§ **SUPPLIED DATA**:
---

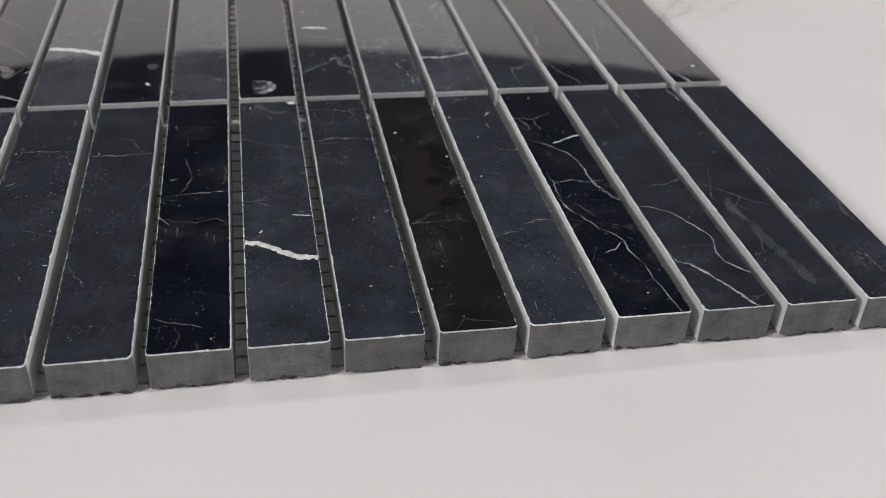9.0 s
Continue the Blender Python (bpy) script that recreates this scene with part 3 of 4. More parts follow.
vein(0, 4, 0.40, 3, (5.3, -15.8), (5.6, -19.0))
vein(0, 4, 0.50, 2, (-6.9, -14.7), (-4.6, -14.1))
vein(0, 4, 0.50, 2, (-2.1, 42.6), (1.6, 43.7), (6.7, 45.6))
vein(0, 4, 0.70, 2, (2.1, 32.5), (4.4, 32.8), (7.1, 32.4))
vein(0, 4, 0.50, 3, (1.7, 32.2), (-1.0, 26.6), (-3.9, 22.1))
vein(0, 5, 0.50, 2, (0.7, -48.9), (3.6, -47.3), (7.1, -45.5))
vein(0, 5, 0.35, 3, (-2.5, 32.2), (1.4, 29.3), (6.7, 27.5))
vein(0, 5, 0.55, 2, (-4.5, 18.3), (-3.7, 11.9), (-2.9, 3.6), (-2.6, -6.6), (-1.4, -14.0), (-0.7, -17.3))
vein(0, 5, 0.40, 3, (-3.5, 25.4), (-4.4, 18.3))
vein(0, 5, 0.60, 2, (-6.7, -17.0), (-1.5, -16.1), (3.3, -16.1), (7.1, -15.1))
vein(0, 5, 0.50, 3, (0.5, 0.1), (1.6, 0.2))
vein(0, 5, 1.00, 2, (-4.8, -34.9), (-1.5, -34.6), (1.4, -36.2), (4.0, -38.1), (7.1, -42.1))
vein(0, 5, 0.40, 3, (-6.5, -33.5), (-3.0, -33.0), (2.3, -34.3))
vein(0, 5, 0.90, 2, (-2.2, -48.1), (1.1, -47.1), (4.4, -45.0), (7.1, -44.1))
vein(0, 5, 0.50, 3, (5.6, -42.2), (7.1, -44.0))
vein(0, 5, 0.50, 2, (-6.6, -39.6), (-4.4, -39.9))
vein(0, 5, 1.00, 2, (5.7, -17.6), (5.9, -20.8))
vein(0, 5, 0.70, 3, (2.4, -24.7), (4.3, -26.9))
vein(0, 5, 0.80, 3, (-4.7, -43.7), (-4.2, -45.1))
vein(0, 5, 1.40, 2, (-1.0, -16.3), (-0.4, -17.4))
vein(0, 5, 0.60, 3, (-3.1, -17.8), (-3.6, -20.4))
vein(0, 5, 0.45, 2, (-6.6, 46.1), (-3.9, 39.9), (-0.3, 33.6), (4.3, 32.0))
vein(0, 5, 0.40, 3, (-3.3, 34.9), (0.3, 32.0), (5.7, 28.2))
vein(0, 5, 0.40, 3, (-6.8, 29.3), (-4.7, 24.1), (-3.8, 14.2))
vein(0, 5, 0.50, 1, (6.0, 41.5), (6.4, 41.3))
vein(0, 5, 0.50, 2, (-1.8, 25.3), (-2.3, 23.0))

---

§ **SET EXERCISE**: Send back the data above word for word, with the pictures left out.

§ **OUTPUT FOR THIS EXERCISE**:
9.0 s
Continue the Blender Python (bpy) script that recreates this scene with part 3 of 4. More parts follow.
vein(0, 4, 0.40, 3, (5.3, -15.8), (5.6, -19.0))
vein(0, 4, 0.50, 2, (-6.9, -14.7), (-4.6, -14.1))
vein(0, 4, 0.50, 2, (-2.1, 42.6), (1.6, 43.7), (6.7, 45.6))
vein(0, 4, 0.70, 2, (2.1, 32.5), (4.4, 32.8), (7.1, 32.4))
vein(0, 4, 0.50, 3, (1.7, 32.2), (-1.0, 26.6), (-3.9, 22.1))
vein(0, 5, 0.50, 2, (0.7, -48.9), (3.6, -47.3), (7.1, -45.5))
vein(0, 5, 0.35, 3, (-2.5, 32.2), (1.4, 29.3), (6.7, 27.5))
vein(0, 5, 0.55, 2, (-4.5, 18.3), (-3.7, 11.9), (-2.9, 3.6), (-2.6, -6.6), (-1.4, -14.0), (-0.7, -17.3))
vein(0, 5, 0.40, 3, (-3.5, 25.4), (-4.4, 18.3))
vein(0, 5, 0.60, 2, (-6.7, -17.0), (-1.5, -16.1), (3.3, -16.1), (7.1, -15.1))
vein(0, 5, 0.50, 3, (0.5, 0.1), (1.6, 0.2))
vein(0, 5, 1.00, 2, (-4.8, -34.9), (-1.5, -34.6), (1.4, -36.2), (4.0, -38.1), (7.1, -42.1))
vein(0, 5, 0.40, 3, (-6.5, -33.5), (-3.0, -33.0), (2.3, -34.3))
vein(0, 5, 0.90, 2, (-2.2, -48.1), (1.1, -47.1), (4.4, -45.0), (7.1, -44.1))
vein(0, 5, 0.50, 3, (5.6, -42.2), (7.1, -44.0))
vein(0, 5, 0.50, 2, (-6.6, -39.6), (-4.4, -39.9))
vein(0, 5, 1.00, 2, (5.7, -17.6), (5.9, -20.8))
vein(0, 5, 0.70, 3, (2.4, -24.7), (4.3, -26.9))
vein(0, 5, 0.80, 3, (-4.7, -43.7), (-4.2, -45.1))
vein(0, 5, 1.40, 2, (-1.0, -16.3), (-0.4, -17.4))
vein(0, 5, 0.60, 3, (-3.1, -17.8), (-3.6, -20.4))
vein(0, 5, 0.45, 2, (-6.6, 46.1), (-3.9, 39.9), (-0.3, 33.6), (4.3, 32.0))
vein(0, 5, 0.40, 3, (-3.3, 34.9), (0.3, 32.0), (5.7, 28.2))
vein(0, 5, 0.40, 3, (-6.8, 29.3), (-4.7, 24.1), (-3.8, 14.2))
vein(0, 5, 0.50, 1, (6.0, 41.5), (6.4, 41.3))
vein(0, 5, 0.50, 2, (-1.8, 25.3), (-2.3, 23.0))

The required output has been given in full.